▸ GOAL: Note each line where "scene" appears, and copy it.

==============================

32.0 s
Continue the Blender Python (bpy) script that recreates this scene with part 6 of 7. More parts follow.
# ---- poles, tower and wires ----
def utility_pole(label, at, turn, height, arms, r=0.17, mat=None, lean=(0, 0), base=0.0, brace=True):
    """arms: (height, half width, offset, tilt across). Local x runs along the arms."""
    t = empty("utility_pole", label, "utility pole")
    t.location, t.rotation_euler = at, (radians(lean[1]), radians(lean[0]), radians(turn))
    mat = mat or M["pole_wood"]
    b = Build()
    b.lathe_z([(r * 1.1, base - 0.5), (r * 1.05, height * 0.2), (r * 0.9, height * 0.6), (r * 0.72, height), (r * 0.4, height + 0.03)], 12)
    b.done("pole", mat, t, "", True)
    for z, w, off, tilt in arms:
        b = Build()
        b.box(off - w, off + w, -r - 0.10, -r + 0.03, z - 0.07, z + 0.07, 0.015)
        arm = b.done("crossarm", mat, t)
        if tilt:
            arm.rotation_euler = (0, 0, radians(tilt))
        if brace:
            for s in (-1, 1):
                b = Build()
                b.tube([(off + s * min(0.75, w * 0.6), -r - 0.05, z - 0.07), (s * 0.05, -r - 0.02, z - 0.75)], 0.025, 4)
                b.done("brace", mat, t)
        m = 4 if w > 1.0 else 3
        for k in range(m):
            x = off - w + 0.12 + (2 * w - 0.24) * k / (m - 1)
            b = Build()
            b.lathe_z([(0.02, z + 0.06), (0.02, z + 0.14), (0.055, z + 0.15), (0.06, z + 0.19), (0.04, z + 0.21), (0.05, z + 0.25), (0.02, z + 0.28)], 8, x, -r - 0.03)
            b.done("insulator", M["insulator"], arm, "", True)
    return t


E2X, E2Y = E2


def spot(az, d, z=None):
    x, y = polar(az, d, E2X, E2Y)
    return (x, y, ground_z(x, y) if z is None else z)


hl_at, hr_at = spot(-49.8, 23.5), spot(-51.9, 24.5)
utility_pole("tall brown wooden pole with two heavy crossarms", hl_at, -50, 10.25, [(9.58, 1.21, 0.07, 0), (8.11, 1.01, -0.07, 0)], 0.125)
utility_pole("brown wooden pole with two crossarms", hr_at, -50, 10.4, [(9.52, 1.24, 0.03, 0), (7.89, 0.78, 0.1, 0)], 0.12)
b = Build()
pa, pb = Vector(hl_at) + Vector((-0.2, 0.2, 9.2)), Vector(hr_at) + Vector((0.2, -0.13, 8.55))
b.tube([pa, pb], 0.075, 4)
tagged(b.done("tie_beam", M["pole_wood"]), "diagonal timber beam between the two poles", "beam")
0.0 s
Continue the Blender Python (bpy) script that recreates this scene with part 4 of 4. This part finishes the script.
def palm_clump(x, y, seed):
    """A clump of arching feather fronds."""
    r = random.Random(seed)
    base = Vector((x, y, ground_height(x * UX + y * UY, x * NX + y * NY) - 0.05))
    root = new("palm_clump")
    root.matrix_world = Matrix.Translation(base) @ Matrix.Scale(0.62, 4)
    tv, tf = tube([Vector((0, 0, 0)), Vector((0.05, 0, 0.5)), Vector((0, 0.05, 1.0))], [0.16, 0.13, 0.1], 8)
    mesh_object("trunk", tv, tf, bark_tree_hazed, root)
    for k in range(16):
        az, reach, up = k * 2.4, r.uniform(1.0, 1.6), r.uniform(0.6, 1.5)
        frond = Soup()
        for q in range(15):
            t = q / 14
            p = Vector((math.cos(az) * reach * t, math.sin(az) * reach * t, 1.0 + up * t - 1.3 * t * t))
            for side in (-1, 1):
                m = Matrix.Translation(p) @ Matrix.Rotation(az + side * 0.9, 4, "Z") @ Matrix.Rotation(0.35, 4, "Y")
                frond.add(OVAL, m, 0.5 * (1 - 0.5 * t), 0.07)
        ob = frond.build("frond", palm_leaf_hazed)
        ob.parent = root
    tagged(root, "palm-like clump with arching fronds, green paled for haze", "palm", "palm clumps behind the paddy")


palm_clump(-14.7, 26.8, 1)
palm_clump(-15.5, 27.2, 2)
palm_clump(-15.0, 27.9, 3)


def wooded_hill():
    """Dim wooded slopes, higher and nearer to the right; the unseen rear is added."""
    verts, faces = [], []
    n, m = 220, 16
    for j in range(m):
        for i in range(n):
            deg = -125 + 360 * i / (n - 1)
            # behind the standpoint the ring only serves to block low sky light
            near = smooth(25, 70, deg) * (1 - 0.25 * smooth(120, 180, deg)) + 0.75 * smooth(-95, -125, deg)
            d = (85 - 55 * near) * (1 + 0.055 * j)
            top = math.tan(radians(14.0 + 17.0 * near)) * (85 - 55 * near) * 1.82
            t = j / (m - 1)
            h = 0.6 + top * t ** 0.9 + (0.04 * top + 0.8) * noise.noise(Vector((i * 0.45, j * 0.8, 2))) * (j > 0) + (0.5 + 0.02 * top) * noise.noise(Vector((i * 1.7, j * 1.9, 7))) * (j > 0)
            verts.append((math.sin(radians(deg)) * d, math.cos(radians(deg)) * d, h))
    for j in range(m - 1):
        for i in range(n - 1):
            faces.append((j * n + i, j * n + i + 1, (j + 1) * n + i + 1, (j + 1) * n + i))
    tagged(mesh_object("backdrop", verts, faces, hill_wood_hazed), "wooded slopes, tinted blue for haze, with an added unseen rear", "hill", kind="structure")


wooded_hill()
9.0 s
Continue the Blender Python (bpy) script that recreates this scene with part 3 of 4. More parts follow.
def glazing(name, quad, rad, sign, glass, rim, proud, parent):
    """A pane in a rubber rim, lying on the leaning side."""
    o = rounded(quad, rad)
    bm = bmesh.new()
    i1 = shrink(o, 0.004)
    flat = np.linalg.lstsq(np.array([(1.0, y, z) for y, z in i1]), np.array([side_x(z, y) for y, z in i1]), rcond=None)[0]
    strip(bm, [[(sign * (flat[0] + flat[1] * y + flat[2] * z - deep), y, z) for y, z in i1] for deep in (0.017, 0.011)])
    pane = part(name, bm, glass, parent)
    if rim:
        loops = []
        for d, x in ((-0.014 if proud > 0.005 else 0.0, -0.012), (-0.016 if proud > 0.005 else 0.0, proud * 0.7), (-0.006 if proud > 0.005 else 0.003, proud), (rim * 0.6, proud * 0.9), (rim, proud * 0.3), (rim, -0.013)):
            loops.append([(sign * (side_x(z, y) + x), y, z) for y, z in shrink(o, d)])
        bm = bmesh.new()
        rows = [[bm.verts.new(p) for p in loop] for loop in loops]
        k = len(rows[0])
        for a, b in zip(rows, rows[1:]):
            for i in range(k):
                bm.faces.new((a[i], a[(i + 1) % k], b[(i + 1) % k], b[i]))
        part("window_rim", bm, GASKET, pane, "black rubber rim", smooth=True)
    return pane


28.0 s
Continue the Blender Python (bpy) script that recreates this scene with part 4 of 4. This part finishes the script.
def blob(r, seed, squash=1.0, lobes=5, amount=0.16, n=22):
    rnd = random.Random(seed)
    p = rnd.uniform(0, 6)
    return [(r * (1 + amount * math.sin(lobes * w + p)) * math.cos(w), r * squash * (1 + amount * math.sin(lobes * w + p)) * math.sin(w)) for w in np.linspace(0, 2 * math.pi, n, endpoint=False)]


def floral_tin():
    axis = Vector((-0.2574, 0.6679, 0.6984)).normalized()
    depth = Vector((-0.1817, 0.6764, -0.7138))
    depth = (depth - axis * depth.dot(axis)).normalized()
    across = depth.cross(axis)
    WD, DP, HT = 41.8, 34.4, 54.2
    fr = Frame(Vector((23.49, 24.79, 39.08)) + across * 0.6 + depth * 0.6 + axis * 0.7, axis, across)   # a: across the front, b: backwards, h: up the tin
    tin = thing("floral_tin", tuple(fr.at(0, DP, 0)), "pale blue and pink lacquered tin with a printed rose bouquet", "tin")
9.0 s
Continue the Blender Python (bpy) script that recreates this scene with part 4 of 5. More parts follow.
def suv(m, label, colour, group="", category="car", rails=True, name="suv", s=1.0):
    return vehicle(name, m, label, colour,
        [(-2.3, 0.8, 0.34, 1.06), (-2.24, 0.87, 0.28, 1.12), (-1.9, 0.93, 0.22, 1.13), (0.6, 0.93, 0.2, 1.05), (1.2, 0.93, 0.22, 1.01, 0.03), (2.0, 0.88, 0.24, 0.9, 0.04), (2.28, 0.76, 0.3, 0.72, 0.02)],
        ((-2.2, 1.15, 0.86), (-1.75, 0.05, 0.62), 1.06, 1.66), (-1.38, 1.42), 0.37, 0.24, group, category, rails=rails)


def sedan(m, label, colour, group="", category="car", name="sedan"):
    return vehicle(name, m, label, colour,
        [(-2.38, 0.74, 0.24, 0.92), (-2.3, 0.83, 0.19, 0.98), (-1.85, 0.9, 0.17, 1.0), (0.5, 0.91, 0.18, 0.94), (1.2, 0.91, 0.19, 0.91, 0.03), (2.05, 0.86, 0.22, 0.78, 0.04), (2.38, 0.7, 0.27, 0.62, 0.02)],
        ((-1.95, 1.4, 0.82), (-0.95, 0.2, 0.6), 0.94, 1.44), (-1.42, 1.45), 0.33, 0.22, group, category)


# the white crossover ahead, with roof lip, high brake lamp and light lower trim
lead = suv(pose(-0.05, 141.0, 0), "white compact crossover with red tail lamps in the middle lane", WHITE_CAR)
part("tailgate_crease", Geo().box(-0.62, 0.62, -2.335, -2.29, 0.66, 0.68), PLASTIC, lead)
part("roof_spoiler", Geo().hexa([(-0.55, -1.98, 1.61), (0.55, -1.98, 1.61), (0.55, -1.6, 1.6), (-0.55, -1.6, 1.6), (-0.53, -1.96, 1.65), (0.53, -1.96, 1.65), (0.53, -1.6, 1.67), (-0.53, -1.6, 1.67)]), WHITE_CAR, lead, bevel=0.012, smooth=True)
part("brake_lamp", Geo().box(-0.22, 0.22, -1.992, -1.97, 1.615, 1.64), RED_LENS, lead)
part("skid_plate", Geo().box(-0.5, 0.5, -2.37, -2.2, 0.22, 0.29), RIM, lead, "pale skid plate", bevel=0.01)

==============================

▸ EXERCISE RESPONSE:
Continue the Blender Python (bpy) script that recreates this scene with part 6 of 7. More parts follow.
Continue the Blender Python (bpy) script that recreates this scene with part 4 of 4. This part finishes the script.
Continue the Blender Python (bpy) script that recreates this scene with part 3 of 4. More parts follow.
Continue the Blender Python (bpy) script that recreates this scene with part 4 of 4. This part finishes the script.
Continue the Blender Python (bpy) script that recreates this scene with part 4 of 5. More parts follow.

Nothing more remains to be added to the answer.